SET PROBLEM:
Copy out every line exactly, passing over the pictures.
— BEGIN DATA EXTRACT —
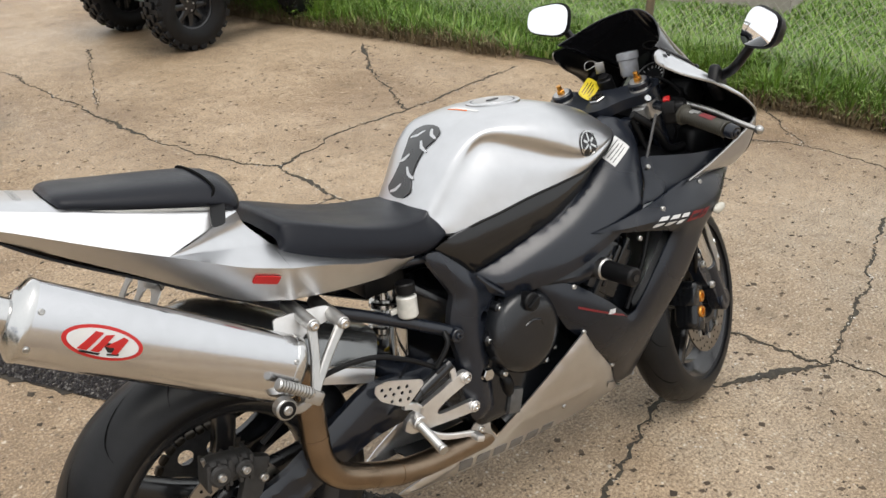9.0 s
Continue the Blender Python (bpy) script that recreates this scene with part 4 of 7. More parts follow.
for s in (1, -1):
    bar = part("clip_on", steered(merge(rod(bar_point(s, 0.0), bar_point(s, 0.27), 0.011, seg=18), rod(on_fork(0.46, s * 0.105), on_fork(0.52, s * 0.105), 0.029, seg=24))), frame_black, bike, "black clip-on handlebar")
    part("clip_on_clamp", steered(merge(rod(on_fork(0.622, s * 0.105), on_fork(0.668, s * 0.105), 0.0355, seg=30, bevel=0.003), block((0.030, 0.034, 0.038), on_fork(0.645, s * 0.105, -0.038), (0, -24, 0), 0.005, 2))), alu_machined, bar, "pale cast handlebar clamp")
    part("clamp_bolt", steered(bolt(on_fork(0.682, s * 0.132, -0.036), (-0.75, s * 0.5, 0.1), 0.0085, 0.004)), alu, bar)
    rib = [(0, 0.0175)]
    for k in range(22):
        rib += [(0.004 + k * 0.0052, 0.0178), (0.0066 + k * 0.0052, 0.0166)]
    g = lathe([(-0.004, 0.012), (-0.004, 0.024), (0.0, 0.024), (0.003, 0.018)] + rib[1:] + [(0.122, 0.019), (0.125, 0.017), (0.125, 0.01)], 24, "Z")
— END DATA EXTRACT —
COMPLETE RESPONSE:
9.0 s
Continue the Blender Python (bpy) script that recreates this scene with part 4 of 7. More parts follow.
for s in (1, -1):
    bar = part("clip_on", steered(merge(rod(bar_point(s, 0.0), bar_point(s, 0.27), 0.011, seg=18), rod(on_fork(0.46, s * 0.105), on_fork(0.52, s * 0.105), 0.029, seg=24))), frame_black, bike, "black clip-on handlebar")
    part("clip_on_clamp", steered(merge(rod(on_fork(0.622, s * 0.105), on_fork(0.668, s * 0.105), 0.0355, seg=30, bevel=0.003), block((0.030, 0.034, 0.038), on_fork(0.645, s * 0.105, -0.038), (0, -24, 0), 0.005, 2))), alu_machined, bar, "pale cast handlebar clamp")
    part("clamp_bolt", steered(bolt(on_fork(0.682, s * 0.132, -0.036), (-0.75, s * 0.5, 0.1), 0.0085, 0.004)), alu, bar)
    rib = [(0, 0.0175)]
    for k in range(22):
        rib += [(0.004 + k * 0.0052, 0.0178), (0.0066 + k * 0.0052, 0.0166)]
    g = lathe([(-0.004, 0.012), (-0.004, 0.024), (0.0, 0.024), (0.003, 0.018)] + rib[1:] + [(0.122, 0.019), (0.125, 0.017), (0.125, 0.01)], 24, "Z")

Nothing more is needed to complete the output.